==== Supplied data

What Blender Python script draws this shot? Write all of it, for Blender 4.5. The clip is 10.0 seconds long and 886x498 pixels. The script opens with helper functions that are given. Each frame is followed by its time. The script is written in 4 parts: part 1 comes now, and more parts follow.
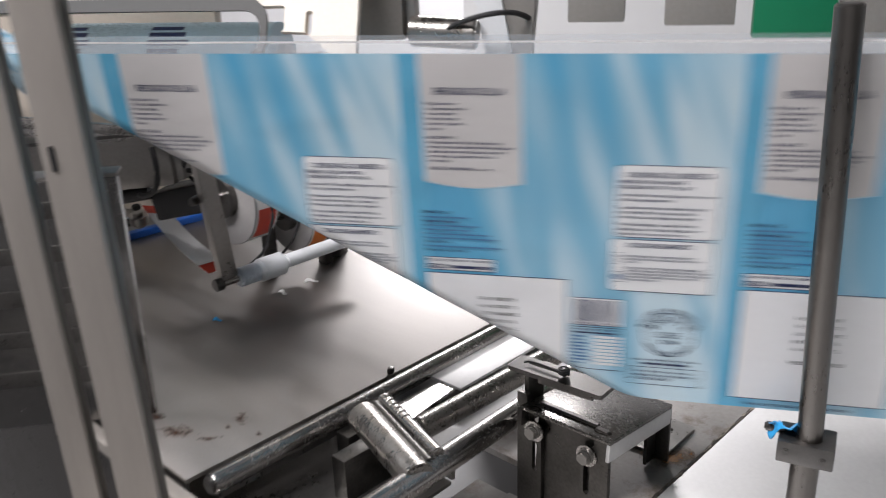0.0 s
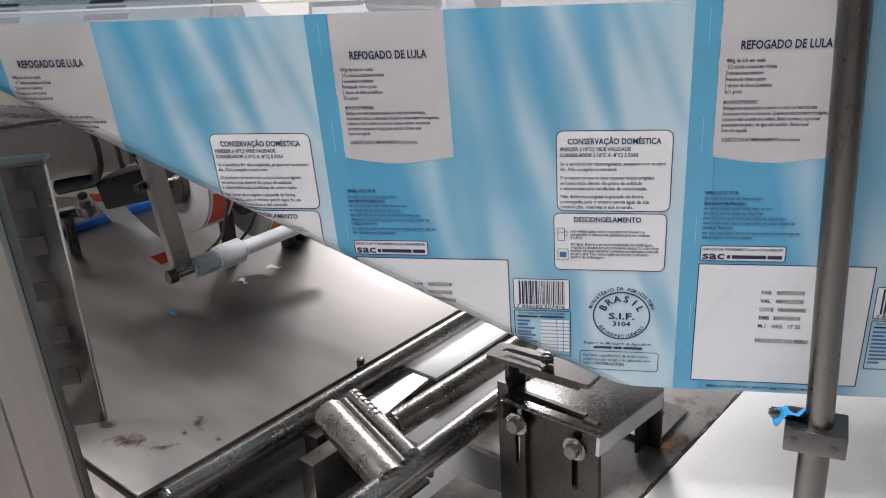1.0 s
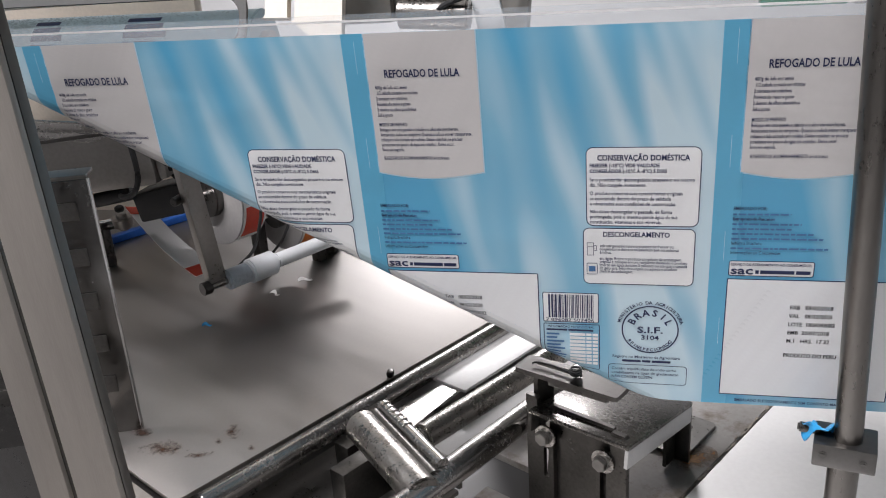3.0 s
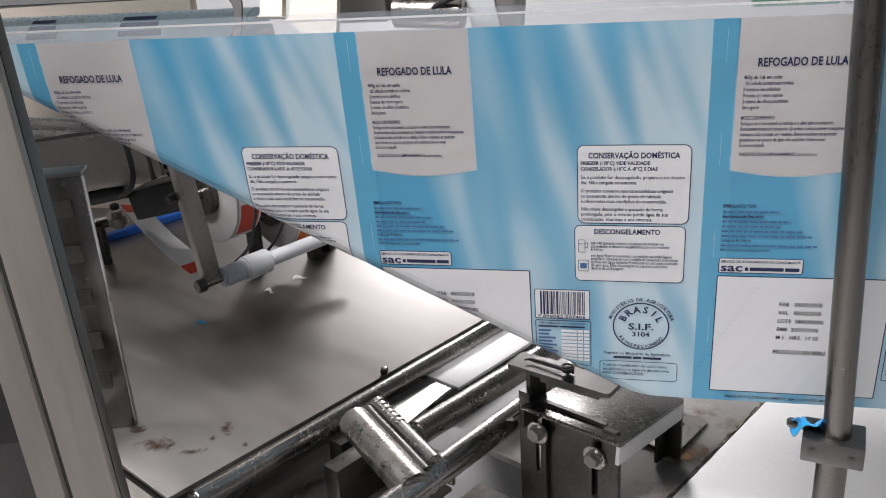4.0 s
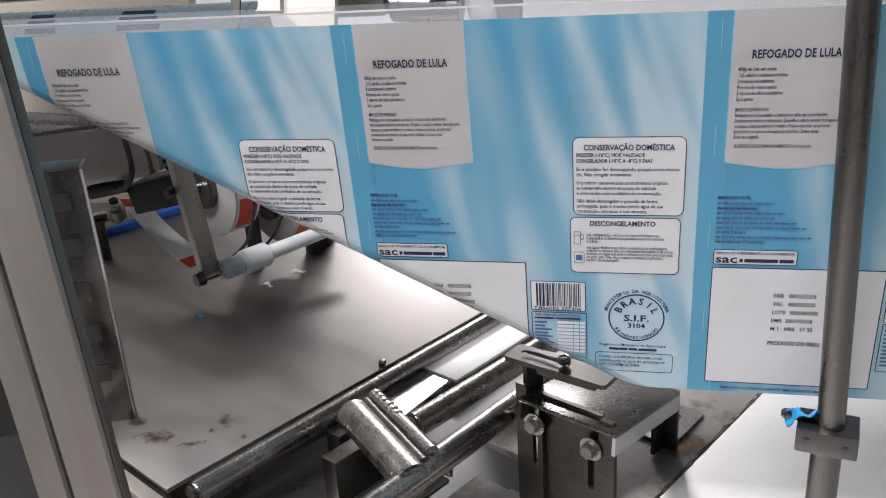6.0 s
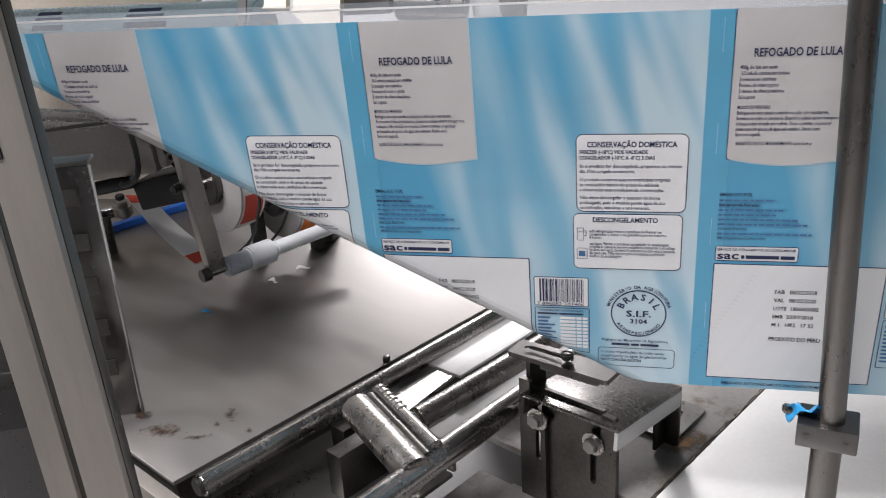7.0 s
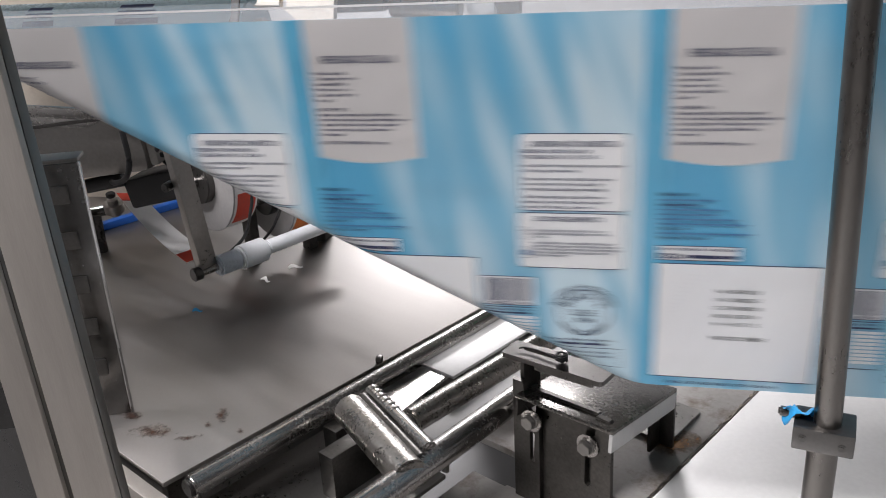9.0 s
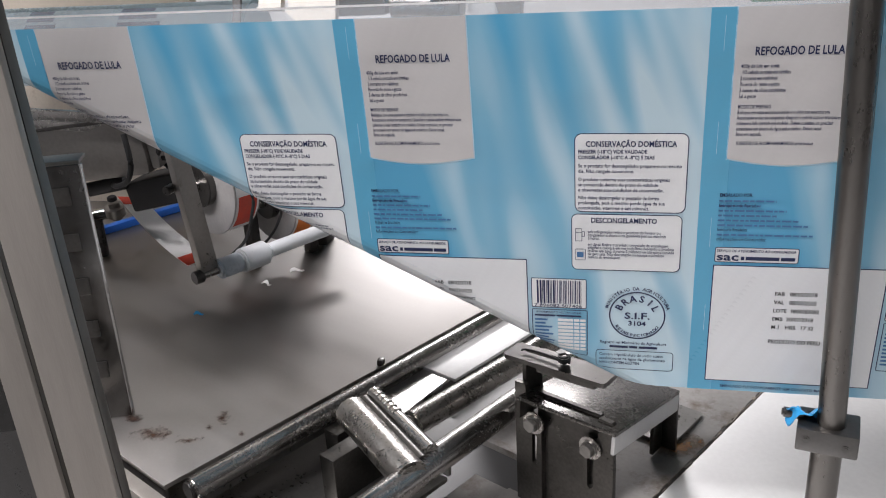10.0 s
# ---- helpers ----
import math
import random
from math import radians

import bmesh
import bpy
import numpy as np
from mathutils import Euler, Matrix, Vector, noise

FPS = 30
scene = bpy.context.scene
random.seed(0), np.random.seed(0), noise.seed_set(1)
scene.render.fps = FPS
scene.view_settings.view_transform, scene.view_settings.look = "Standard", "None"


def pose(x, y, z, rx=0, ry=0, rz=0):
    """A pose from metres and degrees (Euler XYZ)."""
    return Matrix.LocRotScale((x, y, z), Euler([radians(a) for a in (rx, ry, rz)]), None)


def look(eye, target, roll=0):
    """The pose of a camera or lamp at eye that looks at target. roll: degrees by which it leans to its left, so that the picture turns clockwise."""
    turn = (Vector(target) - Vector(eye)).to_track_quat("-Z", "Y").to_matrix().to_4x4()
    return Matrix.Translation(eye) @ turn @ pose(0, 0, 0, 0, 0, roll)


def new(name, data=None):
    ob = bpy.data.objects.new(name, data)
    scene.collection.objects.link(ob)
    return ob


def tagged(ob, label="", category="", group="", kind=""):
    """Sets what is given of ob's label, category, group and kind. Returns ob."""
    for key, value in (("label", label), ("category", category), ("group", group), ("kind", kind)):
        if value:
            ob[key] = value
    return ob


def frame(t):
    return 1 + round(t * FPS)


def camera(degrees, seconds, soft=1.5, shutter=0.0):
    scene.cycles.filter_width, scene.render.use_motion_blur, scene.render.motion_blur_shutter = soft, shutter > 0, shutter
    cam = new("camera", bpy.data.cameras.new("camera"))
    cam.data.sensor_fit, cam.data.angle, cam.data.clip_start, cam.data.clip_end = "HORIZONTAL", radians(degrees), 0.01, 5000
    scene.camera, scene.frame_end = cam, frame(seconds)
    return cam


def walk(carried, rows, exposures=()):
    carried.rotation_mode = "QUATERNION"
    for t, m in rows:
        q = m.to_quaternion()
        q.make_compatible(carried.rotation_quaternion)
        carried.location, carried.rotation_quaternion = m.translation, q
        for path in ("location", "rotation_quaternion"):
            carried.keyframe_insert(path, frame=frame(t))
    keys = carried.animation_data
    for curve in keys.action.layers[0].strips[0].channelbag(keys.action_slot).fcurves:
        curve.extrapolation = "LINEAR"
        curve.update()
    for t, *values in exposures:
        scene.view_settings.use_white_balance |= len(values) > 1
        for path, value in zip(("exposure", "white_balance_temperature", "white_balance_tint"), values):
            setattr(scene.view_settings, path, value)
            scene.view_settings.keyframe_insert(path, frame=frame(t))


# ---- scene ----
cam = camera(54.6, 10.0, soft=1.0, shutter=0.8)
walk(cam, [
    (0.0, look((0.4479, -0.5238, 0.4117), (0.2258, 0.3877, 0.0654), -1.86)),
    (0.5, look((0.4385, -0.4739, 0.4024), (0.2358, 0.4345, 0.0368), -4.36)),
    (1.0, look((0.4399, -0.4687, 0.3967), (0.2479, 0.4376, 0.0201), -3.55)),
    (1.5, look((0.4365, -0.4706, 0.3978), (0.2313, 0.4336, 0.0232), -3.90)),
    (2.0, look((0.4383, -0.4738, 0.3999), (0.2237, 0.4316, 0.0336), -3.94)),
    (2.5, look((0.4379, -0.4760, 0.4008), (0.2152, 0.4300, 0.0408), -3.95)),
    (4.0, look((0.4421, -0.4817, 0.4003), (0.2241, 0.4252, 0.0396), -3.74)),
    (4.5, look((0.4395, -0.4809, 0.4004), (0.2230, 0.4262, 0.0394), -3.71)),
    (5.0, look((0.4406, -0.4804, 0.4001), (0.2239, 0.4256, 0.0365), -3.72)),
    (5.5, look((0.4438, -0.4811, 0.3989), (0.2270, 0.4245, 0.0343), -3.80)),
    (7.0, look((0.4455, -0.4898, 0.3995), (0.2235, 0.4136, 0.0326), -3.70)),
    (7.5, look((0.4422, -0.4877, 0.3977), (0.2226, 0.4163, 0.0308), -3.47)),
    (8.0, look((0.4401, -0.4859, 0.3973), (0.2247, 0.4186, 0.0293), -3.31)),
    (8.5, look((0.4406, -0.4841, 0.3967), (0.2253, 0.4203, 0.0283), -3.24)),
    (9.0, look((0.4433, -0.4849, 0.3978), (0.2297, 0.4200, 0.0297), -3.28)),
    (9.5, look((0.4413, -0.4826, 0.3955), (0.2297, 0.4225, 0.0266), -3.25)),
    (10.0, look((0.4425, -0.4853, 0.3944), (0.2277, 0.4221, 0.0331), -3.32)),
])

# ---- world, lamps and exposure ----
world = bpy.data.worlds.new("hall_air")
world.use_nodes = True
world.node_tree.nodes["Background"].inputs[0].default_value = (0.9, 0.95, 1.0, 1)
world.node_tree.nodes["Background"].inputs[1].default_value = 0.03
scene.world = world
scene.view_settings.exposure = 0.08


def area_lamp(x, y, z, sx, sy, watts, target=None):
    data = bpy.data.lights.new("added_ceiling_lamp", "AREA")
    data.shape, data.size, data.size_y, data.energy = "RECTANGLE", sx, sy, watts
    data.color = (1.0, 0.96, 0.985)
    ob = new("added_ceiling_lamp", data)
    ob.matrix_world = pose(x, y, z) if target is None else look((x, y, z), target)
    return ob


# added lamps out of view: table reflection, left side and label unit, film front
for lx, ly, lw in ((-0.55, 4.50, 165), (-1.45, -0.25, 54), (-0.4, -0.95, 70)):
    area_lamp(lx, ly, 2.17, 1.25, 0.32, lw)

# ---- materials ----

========

-- To do --
Exclude the pictures, and transcribe all of the material exactly.

-- Problem solution --
What Blender Python script draws this shot? Write all of it, for Blender 4.5. The clip is 10.0 seconds long and 886x498 pixels. The script opens with helper functions that are given. Each frame is followed by its time. The script is written in 4 parts: part 1 comes now, and more parts follow.
0.0 s
1.0 s
3.0 s
4.0 s
6.0 s
7.0 s
9.0 s
10.0 s
# ---- helpers ----
import math
import random
from math import radians

import bmesh
import bpy
import numpy as np
from mathutils import Euler, Matrix, Vector, noise

FPS = 30
scene = bpy.context.scene
random.seed(0), np.random.seed(0), noise.seed_set(1)
scene.render.fps = FPS
scene.view_settings.view_transform, scene.view_settings.look = "Standard", "None"


def pose(x, y, z, rx=0, ry=0, rz=0):
    """A pose from metres and degrees (Euler XYZ)."""
    return Matrix.LocRotScale((x, y, z), Euler([radians(a) for a in (rx, ry, rz)]), None)


def look(eye, target, roll=0):
    """The pose of a camera or lamp at eye that looks at target. roll: degrees by which it leans to its left, so that the picture turns clockwise."""
    turn = (Vector(target) - Vector(eye)).to_track_quat("-Z", "Y").to_matrix().to_4x4()
    return Matrix.Translation(eye) @ turn @ pose(0, 0, 0, 0, 0, roll)


def new(name, data=None):
    ob = bpy.data.objects.new(name, data)
    scene.collection.objects.link(ob)
    return ob


def tagged(ob, label="", category="", group="", kind=""):
    """Sets what is given of ob's label, category, group and kind. Returns ob."""
    for key, value in (("label", label), ("category", category), ("group", group), ("kind", kind)):
        if value:
            ob[key] = value
    return ob


def frame(t):
    return 1 + round(t * FPS)


def camera(degrees, seconds, soft=1.5, shutter=0.0):
    scene.cycles.filter_width, scene.render.use_motion_blur, scene.render.motion_blur_shutter = soft, shutter > 0, shutter
    cam = new("camera", bpy.data.cameras.new("camera"))
    cam.data.sensor_fit, cam.data.angle, cam.data.clip_start, cam.data.clip_end = "HORIZONTAL", radians(degrees), 0.01, 5000
    scene.camera, scene.frame_end = cam, frame(seconds)
    return cam


def walk(carried, rows, exposures=()):
    carried.rotation_mode = "QUATERNION"
    for t, m in rows:
        q = m.to_quaternion()
        q.make_compatible(carried.rotation_quaternion)
        carried.location, carried.rotation_quaternion = m.translation, q
        for path in ("location", "rotation_quaternion"):
            carried.keyframe_insert(path, frame=frame(t))
    keys = carried.animation_data
    for curve in keys.action.layers[0].strips[0].channelbag(keys.action_slot).fcurves:
        curve.extrapolation = "LINEAR"
        curve.update()
    for t, *values in exposures:
        scene.view_settings.use_white_balance |= len(values) > 1
        for path, value in zip(("exposure", "white_balance_temperature", "white_balance_tint"), values):
            setattr(scene.view_settings, path, value)
            scene.view_settings.keyframe_insert(path, frame=frame(t))


# ---- scene ----
cam = camera(54.6, 10.0, soft=1.0, shutter=0.8)
walk(cam, [
    (0.0, look((0.4479, -0.5238, 0.4117), (0.2258, 0.3877, 0.0654), -1.86)),
    (0.5, look((0.4385, -0.4739, 0.4024), (0.2358, 0.4345, 0.0368), -4.36)),
    (1.0, look((0.4399, -0.4687, 0.3967), (0.2479, 0.4376, 0.0201), -3.55)),
    (1.5, look((0.4365, -0.4706, 0.3978), (0.2313, 0.4336, 0.0232), -3.90)),
    (2.0, look((0.4383, -0.4738, 0.3999), (0.2237, 0.4316, 0.0336), -3.94)),
    (2.5, look((0.4379, -0.4760, 0.4008), (0.2152, 0.4300, 0.0408), -3.95)),
    (4.0, look((0.4421, -0.4817, 0.4003), (0.2241, 0.4252, 0.0396), -3.74)),
    (4.5, look((0.4395, -0.4809, 0.4004), (0.2230, 0.4262, 0.0394), -3.71)),
    (5.0, look((0.4406, -0.4804, 0.4001), (0.2239, 0.4256, 0.0365), -3.72)),
    (5.5, look((0.4438, -0.4811, 0.3989), (0.2270, 0.4245, 0.0343), -3.80)),
    (7.0, look((0.4455, -0.4898, 0.3995), (0.2235, 0.4136, 0.0326), -3.70)),
    (7.5, look((0.4422, -0.4877, 0.3977), (0.2226, 0.4163, 0.0308), -3.47)),
    (8.0, look((0.4401, -0.4859, 0.3973), (0.2247, 0.4186, 0.0293), -3.31)),
    (8.5, look((0.4406, -0.4841, 0.3967), (0.2253, 0.4203, 0.0283), -3.24)),
    (9.0, look((0.4433, -0.4849, 0.3978), (0.2297, 0.4200, 0.0297), -3.28)),
    (9.5, look((0.4413, -0.4826, 0.3955), (0.2297, 0.4225, 0.0266), -3.25)),
    (10.0, look((0.4425, -0.4853, 0.3944), (0.2277, 0.4221, 0.0331), -3.32)),
])

# ---- world, lamps and exposure ----
world = bpy.data.worlds.new("hall_air")
world.use_nodes = True
world.node_tree.nodes["Background"].inputs[0].default_value = (0.9, 0.95, 1.0, 1)
world.node_tree.nodes["Background"].inputs[1].default_value = 0.03
scene.world = world
scene.view_settings.exposure = 0.08


def area_lamp(x, y, z, sx, sy, watts, target=None):
    data = bpy.data.lights.new("added_ceiling_lamp", "AREA")
    data.shape, data.size, data.size_y, data.energy = "RECTANGLE", sx, sy, watts
    data.color = (1.0, 0.96, 0.985)
    ob = new("added_ceiling_lamp", data)
    ob.matrix_world = pose(x, y, z) if target is None else look((x, y, z), target)
    return ob


# added lamps out of view: table reflection, left side and label unit, film front
for lx, ly, lw in ((-0.55, 4.50, 165), (-1.45, -0.25, 54), (-0.4, -0.95, 70)):
    area_lamp(lx, ly, 2.17, 1.25, 0.32, lw)

# ---- materials ----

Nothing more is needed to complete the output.